#### Given information ####

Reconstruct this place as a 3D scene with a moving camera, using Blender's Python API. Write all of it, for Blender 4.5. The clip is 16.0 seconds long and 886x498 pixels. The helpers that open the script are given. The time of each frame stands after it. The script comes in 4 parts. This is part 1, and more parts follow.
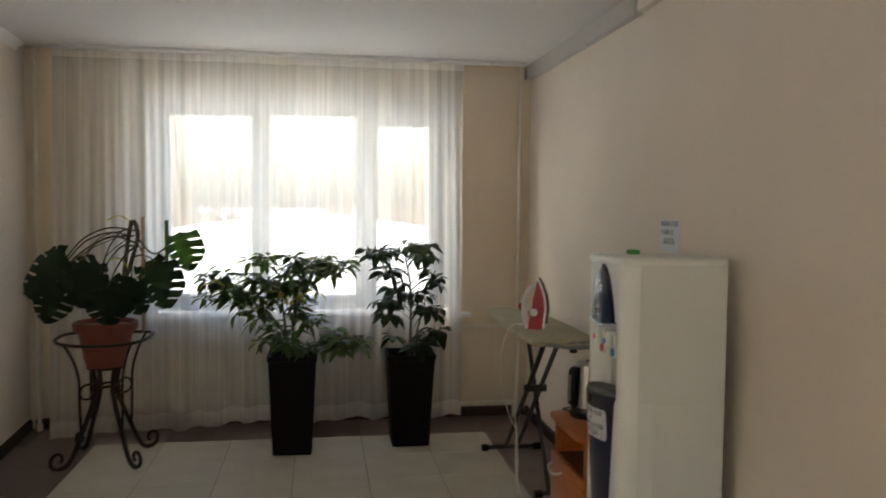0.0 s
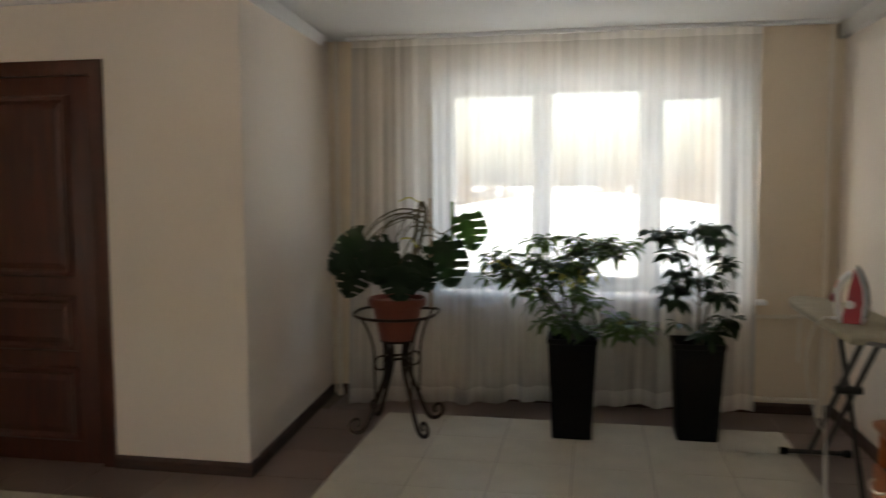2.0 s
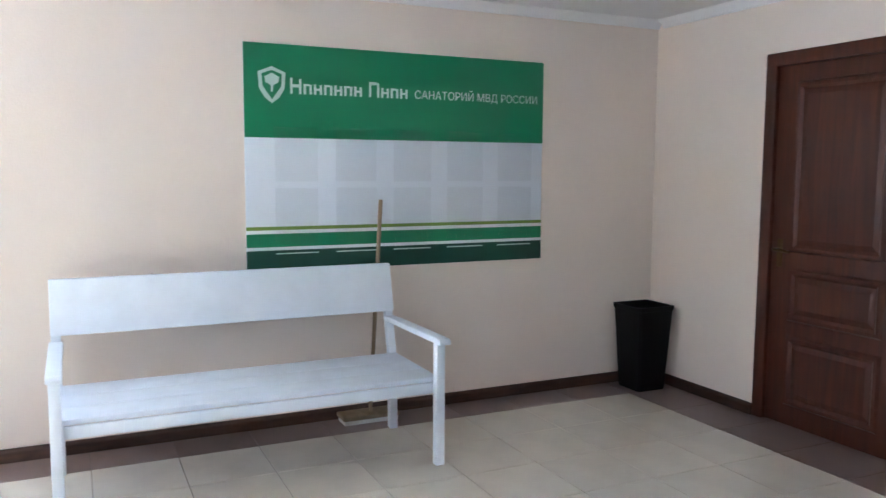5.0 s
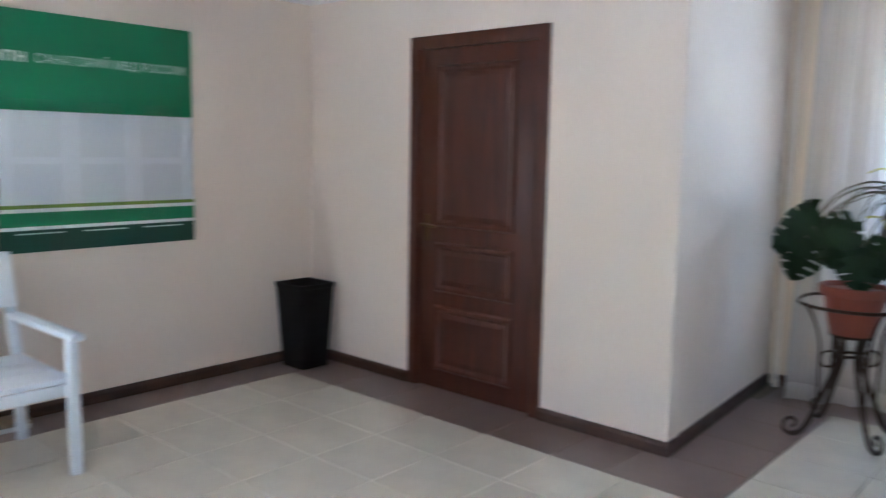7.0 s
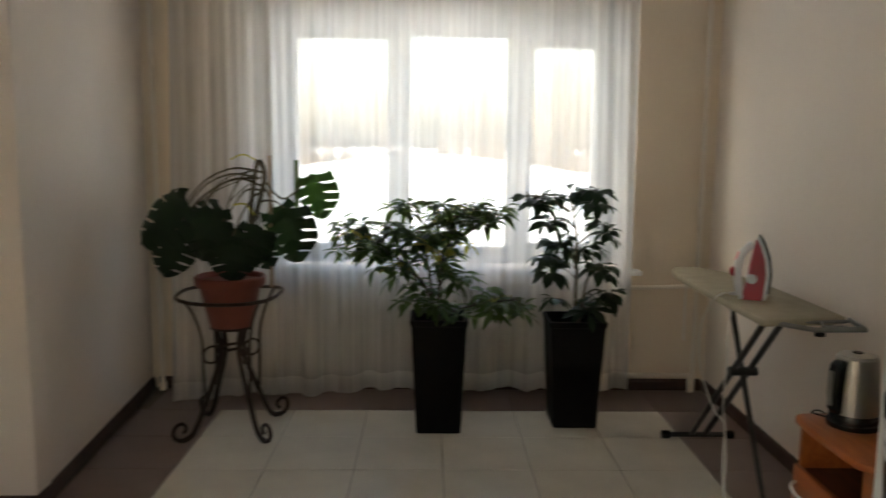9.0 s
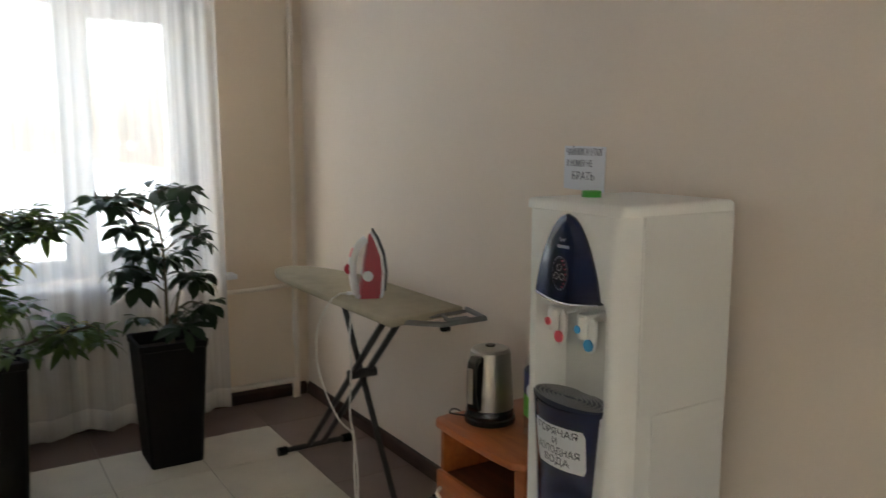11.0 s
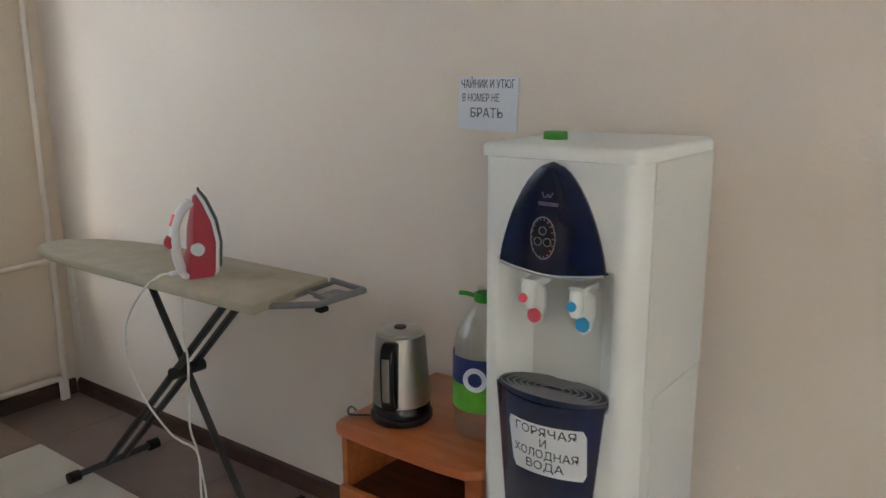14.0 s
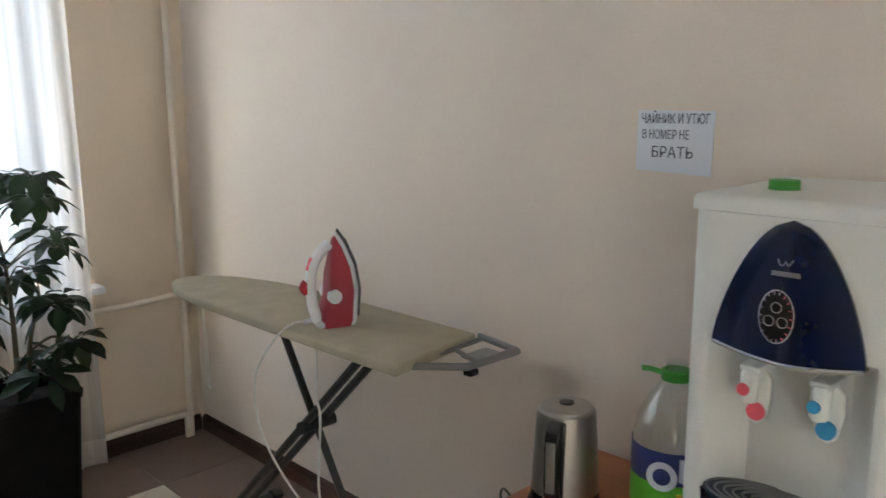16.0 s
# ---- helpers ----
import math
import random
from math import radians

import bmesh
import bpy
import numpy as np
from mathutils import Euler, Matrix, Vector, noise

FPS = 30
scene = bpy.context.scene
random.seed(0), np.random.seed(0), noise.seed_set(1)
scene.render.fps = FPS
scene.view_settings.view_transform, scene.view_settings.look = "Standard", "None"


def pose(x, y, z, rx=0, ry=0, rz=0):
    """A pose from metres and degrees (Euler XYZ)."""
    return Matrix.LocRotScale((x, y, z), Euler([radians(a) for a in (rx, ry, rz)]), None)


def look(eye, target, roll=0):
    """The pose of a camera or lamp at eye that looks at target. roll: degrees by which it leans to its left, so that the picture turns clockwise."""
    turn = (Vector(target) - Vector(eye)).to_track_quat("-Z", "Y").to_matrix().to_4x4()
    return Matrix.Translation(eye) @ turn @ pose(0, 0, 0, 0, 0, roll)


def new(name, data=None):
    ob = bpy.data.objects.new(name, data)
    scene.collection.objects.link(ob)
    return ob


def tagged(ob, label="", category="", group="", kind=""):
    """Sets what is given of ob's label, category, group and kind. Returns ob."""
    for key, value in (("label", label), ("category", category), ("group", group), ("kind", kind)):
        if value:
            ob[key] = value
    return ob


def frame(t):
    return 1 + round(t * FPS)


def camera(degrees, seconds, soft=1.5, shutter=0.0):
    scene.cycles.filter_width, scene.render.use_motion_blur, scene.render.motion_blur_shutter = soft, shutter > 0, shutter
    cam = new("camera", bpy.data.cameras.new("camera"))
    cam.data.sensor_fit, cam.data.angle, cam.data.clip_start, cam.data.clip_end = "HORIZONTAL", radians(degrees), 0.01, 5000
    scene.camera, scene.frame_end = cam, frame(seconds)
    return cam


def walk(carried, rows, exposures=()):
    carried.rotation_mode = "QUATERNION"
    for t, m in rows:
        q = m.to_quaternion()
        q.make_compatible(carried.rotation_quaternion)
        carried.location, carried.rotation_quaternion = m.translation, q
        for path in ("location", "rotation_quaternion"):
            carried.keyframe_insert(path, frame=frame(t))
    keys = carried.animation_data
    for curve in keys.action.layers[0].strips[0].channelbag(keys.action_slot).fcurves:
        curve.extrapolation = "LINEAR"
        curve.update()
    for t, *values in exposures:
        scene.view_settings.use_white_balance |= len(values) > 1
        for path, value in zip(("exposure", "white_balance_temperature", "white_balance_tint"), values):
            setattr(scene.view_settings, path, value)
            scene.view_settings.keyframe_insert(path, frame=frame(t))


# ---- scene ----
cam = camera(58.5, 16.0, soft=1.4, shutter=0.5)
PATH = [
    (0, (-1.439, -5.378, 1.46), (-1.134, -3.405, 1.353), 0.6),
    (0.5, (-1.477, -5.395, 1.461), (-1.265, -3.414, 1.29), 0.3),
    (1, (-1.477, -5.363, 1.463), (-1.371, -3.373, 1.302), 0.3),
    (1.5, (-1.479, -5.317, 1.47), (-1.576, -3.324, 1.346), -0.3),
    (2, (-1.497, -5.259, 1.473), (-1.868, -3.3, 1.307), -0.2),
    (2.5, (-1.514, -5.224, 1.415), (-2.244, -3.367, 1.286), -0.0),
    (3, (-1.55, -5.26, 1.428), (-2.573, -3.549, 1.265), 0.1),
    (3.5, (-1.533, -5.242, 1.445), (-2.812, -3.715, 1.268), 0.2),
    (4, (-1.558, -5.273, 1.44), (-3.105, -4.02, 1.252), 0.0),
    (4.2, (-1.57, -5.281, 1.435), (-3.193, -4.126, 1.252), 0.3),
    (5.25, (-1.550, -5.225, 1.445), (-3.363, -4.404, 1.240), 0.2),
    (6.3, (-1.520, -5.159, 1.454), (-3.202, -4.098, 1.240), 0.1),
    (6.5, (-1.530, -5.138, 1.453), (-3.130, -3.962, 1.215), 0.1),
    (7, (-1.555, -5.072, 1.446), (-2.878, -3.593, 1.196), 1.0),
    (7.5, (-1.668, -4.990, 1.424), (-2.608, -3.239, 1.192), 1.4),
    (8, (-1.654, -4.805, 1.456), (-2.184, -2.902, 1.142), 0.1),
    (8.5, (-1.662, -4.721, 1.46), (-1.961, -2.767, 1.154), -0.2),
    (9, (-1.655, -4.59, 1.444), (-1.62, -2.608, 1.184), 0.6),
    (9.5, (-1.641, -4.487, 1.447), (-1.401, -2.524, 1.149), 1.6),
    (10, (-1.676, -4.394, 1.441), (-1.108, -2.497, 1.161), 1.4),
    (10.2, (-1.687, -4.31, 1.439), (-0.982, -2.454, 1.198), 0.5),
    (11.25, (-1.680, -4.080, 1.440), (-0.540, -2.450, 1.130), 0.2),
    (12.3, (-1.668, -3.864, 1.441), (-0.329, -2.433, 1.039), -0.5),
    (12.5, (-1.679, -3.814, 1.434), (-0.333, -2.393, 1.023), 0.3),
    (13, (-1.72, -3.647, 1.438), (-0.264, -2.333, 1.048), 0.1),
    (13.5, (-1.749, -3.511, 1.436), (-0.205, -2.307, 1.03), -0.6),
    (14, (-1.736, -3.426, 1.425), (-0.177, -2.25, 0.992), -0.3),
    (14.5, (-1.692, -3.33, 1.427), (-0.201, -2.063, 1.015), -1.3),
    (15, (-1.65, -3.251, 1.435), (-0.171, -1.954, 1.072), -1.2),
    (15.5, (-1.617, -3.196, 1.43), (-0.175, -1.859, 1.064), -0.1),
    (16, (-1.604, -3.158, 1.434), (-0.221, -1.76, 1.071), -0.2),
]

EXPOSURES = [(0.0, 2.68, 7400, 10), (1.5, 2.65, 7400, 10), (2.0, 2.55, 7400, 10), (2.5, 2.45, 7400, 10), (3.0, 3.0, 7200, 10), (3.5, 3.75, 6200, 10), (4.0, 4.05, 5350, 10), (4.2, 4.05, 5350, 10), (6.3, 4.1, 5350, 10), (7.0, 4.1, 5350, 10), (7.5, 3.75, 5500, 10), (8.0, 2.75, 7100, 10), (8.5, 2.65, 7200, 10), (9.0, 2.65, 7400, 10), (10.0, 2.65, 7400, 10), (12.3, 3.35, 6200, 10), (16.0, 3.5, 6350, 10)]
walk(cam, [(t, look(eye, aim, lean)) for t, eye, aim, lean in PATH], EXPOSURES)

# ---- world and sun ----
world = bpy.data.worlds.new("overcast_sky")
scene.world = world
world.use_nodes = True
wn = world.node_tree
sky = wn.nodes.new("ShaderNodeTexSky")
sky.sky_type = "NISHITA"
sky.sun_disc = False
sky.sun_elevation = radians(38)
sky.sun_rotation = radians(270)
sky.dust_density = 4.0
sky.air_density = 1.0
wn.links.new(sky.outputs[0], wn.nodes["Background"].inputs[0])
wn.nodes["Background"].inputs[1].default_value = 0.11
sun = new("sun", bpy.data.lights.new("sun", "SUN"))
sun.data.energy = 1.5
sun.data.angle = radians(12)
sun.data.color = (1.0, 0.97, 0.93)
sun.matrix_world = look((-14, 0, 10), (0, 0, 0))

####

Task instructions >>
Pictures are to be left out; repeat all the remaining data exactly.

Exercise result >>
Reconstruct this place as a 3D scene with a moving camera, using Blender's Python API. Write all of it, for Blender 4.5. The clip is 16.0 seconds long and 886x498 pixels. The helpers that open the script are given. The time of each frame stands after it. The script comes in 4 parts. This is part 1, and more parts follow.
0.0 s
2.0 s
5.0 s
7.0 s
9.0 s
11.0 s
14.0 s
16.0 s
# ---- helpers ----
import math
import random
from math import radians

import bmesh
import bpy
import numpy as np
from mathutils import Euler, Matrix, Vector, noise

FPS = 30
scene = bpy.context.scene
random.seed(0), np.random.seed(0), noise.seed_set(1)
scene.render.fps = FPS
scene.view_settings.view_transform, scene.view_settings.look = "Standard", "None"


def pose(x, y, z, rx=0, ry=0, rz=0):
    """A pose from metres and degrees (Euler XYZ)."""
    return Matrix.LocRotScale((x, y, z), Euler([radians(a) for a in (rx, ry, rz)]), None)


def look(eye, target, roll=0):
    """The pose of a camera or lamp at eye that looks at target. roll: degrees by which it leans to its left, so that the picture turns clockwise."""
    turn = (Vector(target) - Vector(eye)).to_track_quat("-Z", "Y").to_matrix().to_4x4()
    return Matrix.Translation(eye) @ turn @ pose(0, 0, 0, 0, 0, roll)


def new(name, data=None):
    ob = bpy.data.objects.new(name, data)
    scene.collection.objects.link(ob)
    return ob


def tagged(ob, label="", category="", group="", kind=""):
    """Sets what is given of ob's label, category, group and kind. Returns ob."""
    for key, value in (("label", label), ("category", category), ("group", group), ("kind", kind)):
        if value:
            ob[key] = value
    return ob


def frame(t):
    return 1 + round(t * FPS)


def camera(degrees, seconds, soft=1.5, shutter=0.0):
    scene.cycles.filter_width, scene.render.use_motion_blur, scene.render.motion_blur_shutter = soft, shutter > 0, shutter
    cam = new("camera", bpy.data.cameras.new("camera"))
    cam.data.sensor_fit, cam.data.angle, cam.data.clip_start, cam.data.clip_end = "HORIZONTAL", radians(degrees), 0.01, 5000
    scene.camera, scene.frame_end = cam, frame(seconds)
    return cam


def walk(carried, rows, exposures=()):
    carried.rotation_mode = "QUATERNION"
    for t, m in rows:
        q = m.to_quaternion()
        q.make_compatible(carried.rotation_quaternion)
        carried.location, carried.rotation_quaternion = m.translation, q
        for path in ("location", "rotation_quaternion"):
            carried.keyframe_insert(path, frame=frame(t))
    keys = carried.animation_data
    for curve in keys.action.layers[0].strips[0].channelbag(keys.action_slot).fcurves:
        curve.extrapolation = "LINEAR"
        curve.update()
    for t, *values in exposures:
        scene.view_settings.use_white_balance |= len(values) > 1
        for path, value in zip(("exposure", "white_balance_temperature", "white_balance_tint"), values):
            setattr(scene.view_settings, path, value)
            scene.view_settings.keyframe_insert(path, frame=frame(t))


# ---- scene ----
cam = camera(58.5, 16.0, soft=1.4, shutter=0.5)
PATH = [
    (0, (-1.439, -5.378, 1.46), (-1.134, -3.405, 1.353), 0.6),
    (0.5, (-1.477, -5.395, 1.461), (-1.265, -3.414, 1.29), 0.3),
    (1, (-1.477, -5.363, 1.463), (-1.371, -3.373, 1.302), 0.3),
    (1.5, (-1.479, -5.317, 1.47), (-1.576, -3.324, 1.346), -0.3),
    (2, (-1.497, -5.259, 1.473), (-1.868, -3.3, 1.307), -0.2),
    (2.5, (-1.514, -5.224, 1.415), (-2.244, -3.367, 1.286), -0.0),
    (3, (-1.55, -5.26, 1.428), (-2.573, -3.549, 1.265), 0.1),
    (3.5, (-1.533, -5.242, 1.445), (-2.812, -3.715, 1.268), 0.2),
    (4, (-1.558, -5.273, 1.44), (-3.105, -4.02, 1.252), 0.0),
    (4.2, (-1.57, -5.281, 1.435), (-3.193, -4.126, 1.252), 0.3),
    (5.25, (-1.550, -5.225, 1.445), (-3.363, -4.404, 1.240), 0.2),
    (6.3, (-1.520, -5.159, 1.454), (-3.202, -4.098, 1.240), 0.1),
    (6.5, (-1.530, -5.138, 1.453), (-3.130, -3.962, 1.215), 0.1),
    (7, (-1.555, -5.072, 1.446), (-2.878, -3.593, 1.196), 1.0),
    (7.5, (-1.668, -4.990, 1.424), (-2.608, -3.239, 1.192), 1.4),
    (8, (-1.654, -4.805, 1.456), (-2.184, -2.902, 1.142), 0.1),
    (8.5, (-1.662, -4.721, 1.46), (-1.961, -2.767, 1.154), -0.2),
    (9, (-1.655, -4.59, 1.444), (-1.62, -2.608, 1.184), 0.6),
    (9.5, (-1.641, -4.487, 1.447), (-1.401, -2.524, 1.149), 1.6),
    (10, (-1.676, -4.394, 1.441), (-1.108, -2.497, 1.161), 1.4),
    (10.2, (-1.687, -4.31, 1.439), (-0.982, -2.454, 1.198), 0.5),
    (11.25, (-1.680, -4.080, 1.440), (-0.540, -2.450, 1.130), 0.2),
    (12.3, (-1.668, -3.864, 1.441), (-0.329, -2.433, 1.039), -0.5),
    (12.5, (-1.679, -3.814, 1.434), (-0.333, -2.393, 1.023), 0.3),
    (13, (-1.72, -3.647, 1.438), (-0.264, -2.333, 1.048), 0.1),
    (13.5, (-1.749, -3.511, 1.436), (-0.205, -2.307, 1.03), -0.6),
    (14, (-1.736, -3.426, 1.425), (-0.177, -2.25, 0.992), -0.3),
    (14.5, (-1.692, -3.33, 1.427), (-0.201, -2.063, 1.015), -1.3),
    (15, (-1.65, -3.251, 1.435), (-0.171, -1.954, 1.072), -1.2),
    (15.5, (-1.617, -3.196, 1.43), (-0.175, -1.859, 1.064), -0.1),
    (16, (-1.604, -3.158, 1.434), (-0.221, -1.76, 1.071), -0.2),
]

EXPOSURES = [(0.0, 2.68, 7400, 10), (1.5, 2.65, 7400, 10), (2.0, 2.55, 7400, 10), (2.5, 2.45, 7400, 10), (3.0, 3.0, 7200, 10), (3.5, 3.75, 6200, 10), (4.0, 4.05, 5350, 10), (4.2, 4.05, 5350, 10), (6.3, 4.1, 5350, 10), (7.0, 4.1, 5350, 10), (7.5, 3.75, 5500, 10), (8.0, 2.75, 7100, 10), (8.5, 2.65, 7200, 10), (9.0, 2.65, 7400, 10), (10.0, 2.65, 7400, 10), (12.3, 3.35, 6200, 10), (16.0, 3.5, 6350, 10)]
walk(cam, [(t, look(eye, aim, lean)) for t, eye, aim, lean in PATH], EXPOSURES)

# ---- world and sun ----
world = bpy.data.worlds.new("overcast_sky")
scene.world = world
world.use_nodes = True
wn = world.node_tree
sky = wn.nodes.new("ShaderNodeTexSky")
sky.sky_type = "NISHITA"
sky.sun_disc = False
sky.sun_elevation = radians(38)
sky.sun_rotation = radians(270)
sky.dust_density = 4.0
sky.air_density = 1.0
wn.links.new(sky.outputs[0], wn.nodes["Background"].inputs[0])
wn.nodes["Background"].inputs[1].default_value = 0.11
sun = new("sun", bpy.data.lights.new("sun", "SUN"))
sun.data.energy = 1.5
sun.data.angle = radians(12)
sun.data.color = (1.0, 0.97, 0.93)
sun.matrix_world = look((-14, 0, 10), (0, 0, 0))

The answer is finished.